One of the dominant features of the town are these amazing Silla era burial mounds that are all over the whole area and in the middle of town. They look not dissimilar from Indian mounds in the Midwest and southeast. The color on them this time of year was fascinating, it looked like the desert sometimes. One of them was cut open and you could walk through, which was interesting.







They were really quite beautiful. I have seen pictues of them in the spring and they are completely green.

Across the Hyeongsangang River were the royal tombs of King Taejong Muyeol, nicely set against the mountains.


To give you an idea of the size



From there we climbed a mountain to see a Buddha carved in a rock in the top. Having no clue how high or steep the mountain was worked out to be a good thing, since it was very steep and quite high and carrying the Lil Buddha up there in the front carrier was not exactly optimal. But, by the time we were half way up were were committed.

Here is the king's tomb from midway up, giving you some sense of scale.



There are a huge number of tombs all over the mountain, which surprised me. They were in all sizes, many of them still covered in trees. I had read that in town houses were built on them as well before being restored.



Once you get to the top it was well worth it, with this Buddha carved into the rock. There is a small temple and a few wizened old monks up there, but nobody else.



The view of the city from on top:



Visiting this Buddha was definitely the highlight of our trip down there.

There are rock carved Buddhas all over the place, we only got to hike to this one and so clearly need to go back to do more hikes. There is a mountain called Namsan in Gyeongju as well that is covered in shrines, temples, carvings, and tombs, so we need to return to see that.

We saw many other Buddhist temples and many other Buddhas, but none quite as striking as this mountaintop one.
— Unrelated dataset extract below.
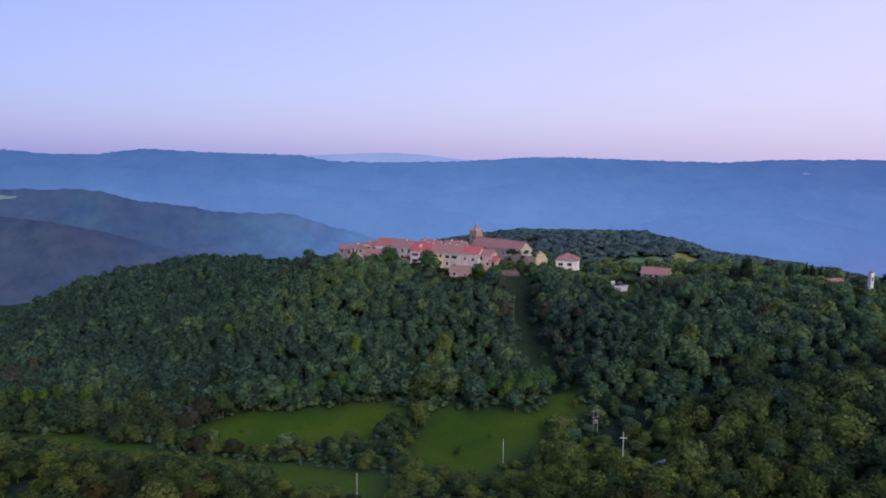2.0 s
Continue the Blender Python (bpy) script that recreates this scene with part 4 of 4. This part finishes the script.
# the belt between the two meadows, and lone bushes in the grass
for x, y, w_, h_ in ((34.5, 232, 2.0, 5.0), (33.6, 225, 2.2, 5.0), (31.5, 218, 2.2, 4.6), (31, 211, 2.4, 5.0), (46, 204, 1.1, 1.9), (47, 206.5, 0.9, 1.4), (56, 216, 0.7, 1.2), (-24, 226, 0.8, 1.3), (84, 231, 1.6, 3.2), (80, 222, 1.8, 3.4), (77, 217, 2.0, 3.6)):
    single_tree("shrub", x, y, w_, h_, models[int(rng.integers(0, 6))], "rounded leafy bush standing in the meadow", float(rng.uniform(0, 6)), "meadow bushes", category="shrub")

green = [(leafy(crown(TREES, 9, 620, 0.075), M_GREENLEAF), models[k][1]) for k in range(3)]
for x, y, w_, h_ in ((70, 240, 5.8, 11.0), (64, 241.5, 5.4, 10.5), (75.5, 243.5, 4.8, 10.0), (58, 241, 4.8, 9.5), (50, 242.5, 4.4, 8.5), (-21, 247, 5.8, 11.5), (-13, 248, 5.2, 10.5),
                     (-4, 248.5, 4.8, 8.5), (5, 249, 5.2, 9.5), (-29, 248, 4.6, 8.5)):
    single_tree("tree", x, y, w_, h_, green[int(rng.integers(0, 3))], "broad green tree at the edge of the meadow", float(rng.uniform(0, 6)), "trees along the meadows")

for x, y, w_, h_ in ((70, 164.3, 4.0, 8.0), (64, 160.6, 3.8, 7.5), (112, 191, 4.6, 9.0), (104.5, 182.6, 5.0, 10.5), (112, 184, 5.8, 11.5), (119, 184, 5.4, 11.0), (103, 173.5, 4.6, 9.5),
                     (125.5, 187, 5.2, 11.0), (118.5, 192, 5.0, 10.5), (83.5, 171.5, 4.2, 8.5), (75.5, 164.5, 4.0, 8.0),
                     (115.5, 204.5, 4.0, 9.0), (120, 211.5, 4.0, 9.0), (85, 181.5, 3.8, 7.5), (97, 190.8, 2.8, 5.0), (110, 198.5, 3.6, 8.0), (107, 188.2, 3.4, 8.0)):
    single_tree("tree", x, y, w_, h_, models[int(rng.integers(0, 6))], "broad olive-green tree leaning over the lane", float(rng.uniform(0, 6)), "trees along the lane")

# village trees
for x, y, w_, h_ in ((11.8, 340.5, 5.4, 10.6), (31.6, 327, 6.0, 11.4), (72.5, 336.5, 3.6, 9.0), (-7, 356, 2.6, 5.5), (88, 361, 4.6, 14), (88, 346, 3.0, 6.5), (83.5, 342.5, 3.2, 6.5), (89.5, 349, 2.8, 6.5), (95, 352, 2.2, 3.6), (68, 323.6, 2.8, 6.6), (73, 322.6, 3.0, 6.9), (78, 322.4, 2.9, 6.4), (83, 324.8, 3.0, 6.6), (87, 329.5, 3.2, 7.0), (62.5, 322.4, 2.8, 5.6), (54, 320, 3.6, 6.5),
                     (47.5, 325.5, 1.8, 3.0), (60, 321, 3.2, 5.5), (66, 323, 3.0, 5.0), (20, 331, 3.2, 5.5), (4, 343, 3.5, 6), (-18, 366, 3.6, 6.5), (-32.5, 371, 5.4, 12.6), (-135, 449, 6.0, 10.6), (-38, 373, 4.4, 9)):
    single_tree("tree", x, y, w_, h_, green[int(rng.integers(0, 3))], "round fresh-green tree among the village houses", float(rng.uniform(0, 6)), "village trees")

# shrubs and young trees between and below the houses
sx, sy, rng = scatter(-34, 98, 308, 395, 3.4, 31)
lots = [(-19.3, 379, -38, 11.5, 8), (-11.2, 369.6, -32, 8, 8), (-4.6, 368.2, -26, 12, 9), (-3.2, 354.2, -22, 12, 7), (2.6, 361.4, -22, 19, 9), (16, 346.6, -24, 7.2, 9),
        (22.1, 339.4, -22, 16, 9.5), (37.8, 333.7, -22, 17, 9), (53.6, 329.6, -24, 10, 8), (40.4, 318.9, -18, 9.8, 5.5), (51.1, 365.1, -45, 35, 9)]
free = inside(VILLAGE, sx, sy)
for hx, hy, turn, hl, hd in lots:
    c_, s_ = math.cos(radians(turn)), math.sin(radians(turn))
    u, v = (sx - hx) * c_ + (sy - hy) * s_, -(sx - hx) * s_ + (sy - hy) * c_
    free &= ~((u > -1.2) & (u < hl + 1.2) & (v > -1.6) & (v < hd + 1.2))
free &= rng.uniform(0, 1, sx.shape) > 0.35
for x, y in zip(sx[free], sy[free]):
    r = float(rng.uniform(1.2, 2.3))
    single_tree("shrub", float(x), float(y), r, r * float(rng.uniform(1.1, 1.7)), small[int(rng.integers(0, 3))], "low leafy shrub beside the village walls", float(rng.uniform(0, 6)), "village shrubs", category="shrub")

# ivy and bushes rooted on the ruin
for x, y, z, r in ((69.6, 328.6, 46.0, 3.1), (72.0, 327.0, 47.2, 1.6), (75.5, 326.0, 47.4, 1.7), (78.5, 326.5, 47.0, 1.5), (83.4, 331.5, 46.8, 1.3), (66.5, 328.6, 44.2, 1.5), (85, 336, 44.4, 1.5), (64.5, 329.0, 42.6, 1.7), (79.4, 325.2, 46.2, 1.2), (81.6, 328.2, 47.6, 1.1), (74.0, 325.0, 45.4, 1.3), (68.0, 326.8, 44.4, 1.4)):
    single_tree("shrub", x, y, r, r * 1.5, small[int(rng.integers(0, 3))], "ivy bush growing on the ruined wall", float(rng.uniform(0, 6)), "ivy on the ruin", z=z, category="shrub")

for x, y, r in ((83, 325.5, 1.9), (87.5, 331, 2.1), (80, 322.5, 1.8), (76, 323, 1.6), (42.5, 315.2, 2.0), (45.5, 314.4, 2.2), (48.5, 313.4, 2.1), (50.8, 314.6, 2.2), (39, 317.6, 1.6), (36, 319.4, 1.5), (33, 320.8, 1.6), (30, 322.6, 1.5), (40.5, 314.6, 2.3), (44, 312.8, 2.4), (47, 311.6, 2.4), (50, 311.4, 2.3), (53, 313, 2.2), (56, 318, 2.2), (59, 319, 2.2), (62.5, 320.5, 2.2), (65.5, 321.8, 2.2), (69, 321.6, 2.2), (72.5, 321.4, 2.1)):
    single_tree("shrub", x, y, r, r * 1.6, small[int(rng.integers(0, 3))], "low leafy shrub beside the village walls", float(rng.uniform(0, 6)), "village shrubs", category="shrub")

# tall dark conifers on the eastern knoll
cone = crown(TREES, 9, 420, 0.13, "cone")
tv, tf = trunk(TREES, 0)
conifer = (leafy(cone, M_CONIFER), mesh("trunk", tv, tf, [M_BARK]))
old_pine = (leafy(crown(TREES, 10, 620, 0.085), M_CONIFER), conifer[1])
for x, y, w_, h_ in ((184.3, 307, 2.6, 12.4), (194, 313, 2.6, 12.0), (197, 314, 2.4, 11.4), (192.8, 297.3, 2.0, 13.0), (202.5, 270, 2.4, 11.5)):
    single_tree("conifer", x, y, w_, h_, conifer, "tall dark conifer above the broadleaf wood", float(rng.uniform(0, 6)), "conifers on the knoll")

for x, y, w_, h_ in ((158.2, 296.5, 3.6, 13.0), (161.8, 296, 3.2, 16.8)):
    single_tree("pine", x, y, w_, h_, old_pine, "broad dark old pine standing over the wood", float(rng.uniform(0, 6)), "old pines on the knoll")
for x, y, w_, h_ in ((186, 268.5, 3.4, 7.6), (190.8, 267.8, 3.2, 7.6), (195, 264.5, 3.0, 8.4), (199.4, 264.5, 3.2, 8.6), (192.5, 271.5, 2.6, 6.0)):
    single_tree("tree", x, y, w_, h_, models[int(rng.integers(0, 6))], "broadleaf tree screening the knoll house", float(rng.uniform(0, 6)), "trees on the knoll")
single_tree("tree", 155.2, 262.9, 3.4, 7.5, copper, "reddish-brown tree in the green wood", 1.0)

# woods on the hill behind and on the eastern ridge
fx, fy, rng = scatter(-200, 520, 480, 740, 4.7, 21)
keep = is_wood(fx, fy) & (fy < 715) & (fx < -88 + 1.07 * fy) & ~((fy < 560) & (fx < 90))
fx, fy = fx[keep], fy[keep]
wide, tall, tone = wood_size(fx, fy, rng)
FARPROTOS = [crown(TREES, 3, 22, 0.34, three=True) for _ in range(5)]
# the leaf colour of these woods carries painted haze
far_woods = join(FARPROTOS, fx, fy, land(fx, fy), 5.4 + 0.3 * wide, 5.4 + 0.16 * tall, 0.35 + 0.3 * tone, rng, "far_woods", [M_LEAFFAR_HAZED])
tagged(far_woods, "woods on the hill behind the village, haze painted into their bluish green", "forest", kind="stuff")

# ---- fields, yard, poles ----
sheet("hayfield", FIELDS[0], 0.25, M_HAY, "pale yellow-green hayfield on the far hillside", "field")
sheet("grazed_field", FIELDS[1], 0.25, M_PASTURE, "short green pasture below the back hill", "field")
sheet("hill_field", FIELDS[3], 0.25, M_PASTURE, "green clearing on the wooded back hill", "field")
sheet("far_pasture", FIELDS[2], 0.25, M_HAY, "tan and green pasture on the eastern ridge", "field")


bm = prism(bmesh.new(), [(107.2, 301.2), (107.2, 295.4), (110.6, 291.2), (113.4, 292.0), (116.4, 301.4)], 36.0, 39.0)
bmesh.ops.bevel(bm, geom=list(bm.edges), offset=0.06, segments=1, affect="EDGES")
me = bpy.data.meshes.new("yard")
bm.to_mesh(me)
bm.free()
me.materials.append(M_GRAVEL)
tagged(new("yard", me), "pale concrete yard among the trees", "yard", kind="structure")


def parked_car(x, y, turn, paint, label, z=None):
    top = new("car")
    top.matrix_world = pose(x, y, height(x, y) + 0.2 if z is None else z, 0, 0, turn)
    tagged(top, label, "car", "parked cars")
    bm = bmesh.new()
    side = [(-2.1, 0.35), (2.1, 0.35), (2.15, 0.75), (1.2, 0.92), (0.55, 1.42), (-1.3, 1.45), (-2.0, 0.95)]
    lo = [bm.verts.new((u, -0.84, v)) for u, v in side]
    hi = [bm.verts.new((u, 0.84, v)) for u, v in side]
    bm.faces.new(lo[::-1])
    bm.faces.new(hi)
    for a_ in range(len(side)):
        b_ = (a_ + 1) % len(side)
        bm.faces.new((lo[a_], lo[b_], hi[b_], hi[a_]))
    bmesh.ops.recalc_face_normals(bm, faces=bm.faces)
    bmesh.ops.bevel(bm, geom=list(bm.edges), offset=0.08, segments=2, affect="EDGES")
    part("body", bm, paint, top)
    for v in (-0.85, 0.85):
        bm = bmesh.new()
        bm.faces.new([bm.verts.new(p) for p in ((-1.25, v, 0.98), (0.95, v, 0.98), (0.5, v * 0.99, 1.34), (-1.15, v * 0.99, 1.36))])
        part("side_window", bm, M_GLASS, top)
        for u in (-1.3, 1.35):
            w_ = part("wheel", tube(bmesh.new(), (u, v - 0.1, 0.32), (u, v + 0.1, 0.32), 0.32, 0.32, 12), M_SHUTTER, top)
            part("rim", tube(bmesh.new(), (u, v - 0.115, 0.32), (u, v + 0.115, 0.32), 0.18, 0.18, 8), M_STEEL, w_)
    bm = bmesh.new()
    bm.faces.new([bm.verts.new(p) for p in ((1.2, -0.66, 0.96), (1.2, 0.66, 0.96), (0.61, 0.6, 1.39), (0.61, -0.6, 1.39))])
    part("windscreen", bm, M_GLASS, top)


parked_car(-8.4, 357.0, -25, M_LIMEWASH, "white car parked below the cream houses")
parked_car(112.0, 298.4, 70, M_SHUTTER, "dark car parked in the concrete yard", 39.0)
parked_car(109.2, 299.6, 76, M_STEEL, "grey car parked in the concrete yard", 39.0)


def transformer_tower(x, y, base):
    top = new("transformer_tower")
    top.matrix_world = pose(x, y, base, 0, 0, 20)
    tagged(top, "slim whitewashed transformer tower behind the trees", "tower")
    part("shaft", box(bmesh.new(), -0.72, 0.72, -0.72, 0.72, -3, 9.4, 0.06), M_CONCRETE, top)
    part("cap", box(bmesh.new(), -0.88, 0.88, -0.88, 0.88, 9.4, 9.6, 0.05), M_CONCRETE, top)
    bm = bmesh.new()
    bmesh.ops.create_cone(bm, cap_ends=True, segments=4, radius1=1.15, radius2=0.08, depth=0.9, matrix=Matrix.Translation((0, 0, 10.05)) @ pose(0, 0, 0, 0, 0, 45))
    part("roof", bm, M_TILEOLD, top)
    part("hatch", box(bmesh.new(), -0.35, 0.35, -0.78, -0.70, 6.8, 8.2), M_SHUTTER, top, "dark louvred hatch")


transformer_tower(196.6, 268.4, 40.2)


def pole(name, x, y, base, tall, r, label, arms=(), skin=None):
    top = new(name)
    top.matrix_world = pose(x, y, base)
    tagged(top, label, "utility pole", "power line")
    part("shaft", tube(bmesh.new(), (0, 0, -1.5), (0, 0, tall), r, r * 0.6, 8), skin or M_CONCRETE, top)
    for z, half in arms:
        bm = box(bmesh.new(), -half, half, -0.09, 0.09, z - 0.09, z + 0.09, 0.02)
        part("crossarm", bm, skin or M_CONCRETE, top)
        for u in (-half + 0.12, 0, half - 0.12):
            bm = tube(bmesh.new(), (u, 0, z + 0.09), (u, 0, z + 0.35), 0.07, 0.05, 6)
            part("insulator", bm, M_PORCELAIN, top)
    return top


pole("utility_pole", 90.4, 188, 9.0, 9.4, 0.13, "pale concrete pole with one crossarm beside the lane", [(7.9, 1.0)])
pole("utility_pole", 58.8, 190.7, 8.0, 6.8, 0.08, "slender pale pole at the meadow's edge")
pole("utility_pole", 23.4, 161.3, 10.5, 7.4, 0.08, "slender pale pole standing in the lower meadow strip")
pole("utility_pole", 67.8, 290, height(67.8, 290), 9.2, 0.08, "pale slender pole in the cleared line up the wooded slope", [(8.2, 0.5)], M_GREYWOOD)


def twin_pole(x, y, base, tall):
    top = new("utility_pole")
    top.matrix_world = pose(x, y, base, 0, 0, 25)
    tagged(top, "grey twin-leg pole carrying a transformer platform", "utility pole", "power line")
    for u in (-0.9, 0.9):
        part("leg", tube(bmesh.new(), (u, 0, -1.5), (u * 0.8, 0, tall), 0.11, 0.08, 8), M_GREYWOOD, top)
    for z, half in ((tall - 0.3, 1.3), (tall - 2.2, 1.2), (tall - 4.2, 1.1)):
        part("crossarm", box(bmesh.new(), -half, half, -0.07, 0.07, z - 0.07, z + 0.07, 0.02), M_GREYWOOD, top)
    for u in (-1.1, 0, 1.1):
        part("insulator", tube(bmesh.new(), (u, 0, tall - 0.2), (u, 0, tall + 0.15), 0.08, 0.05, 6), M_PORCELAIN, top)
    bm = box(bmesh.new(), -0.5, 0.5, -0.4, 0.4, tall - 4.05, tall - 3.05, 0.08)
    for k in range(5):
        box(bm, -0.5 + 0.22 * k, -0.44 + 0.22 * k, -0.5, 0.5, tall - 3.95, tall - 3.15)
    part("transformer", bm, M_GREYWOOD, top, "ribbed grey transformer tank")


twin_pole(87.8, 214, 6.8, 8.4)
Here is Bunhwangsa Temple from the year 634 AD, a much older style of temple:



and this is Bulguksa temple, which is an Unesco world heritage site, along with the nearby carved granite Buddha at Seokguram Grotto.



The Buddha at Seokguram Grotto is beautiful and in a wonderful spot atop a large mountain. You can't take a picture of it. I realized after seeing it that the image of it is reproduced all over the place in Korea.

Here is the temple from the outside:



Here is an old picture of the Buddha:




here is view of the inside I got from the web :



After visiting a large number of these "world heritage sites" in Korea and Japan I have to say that I think that designation really helps to dilute the experience of visiting the places. Whether it changes the places I can't say, but definitely the vibe is different when you visit them

It certainly helps to commercialize them. It means that there are always a lot of people there, and that the infrastructure is much more designed from gawking than for experiencing it. I have found small living Buddhist temples much more interesting and moving than large world heritage sites ones which are displayed and deadened in the process. I know and appreciate that these sites are being preserved and celebrated and this is a good thing, but they are also being frozen and stultified in many ways. I don't have the solution, and I am sure that there are people who have written critically about this at great length, but it is palpable.

In any case, it is like anything else -- just take a few steps and the people disappear.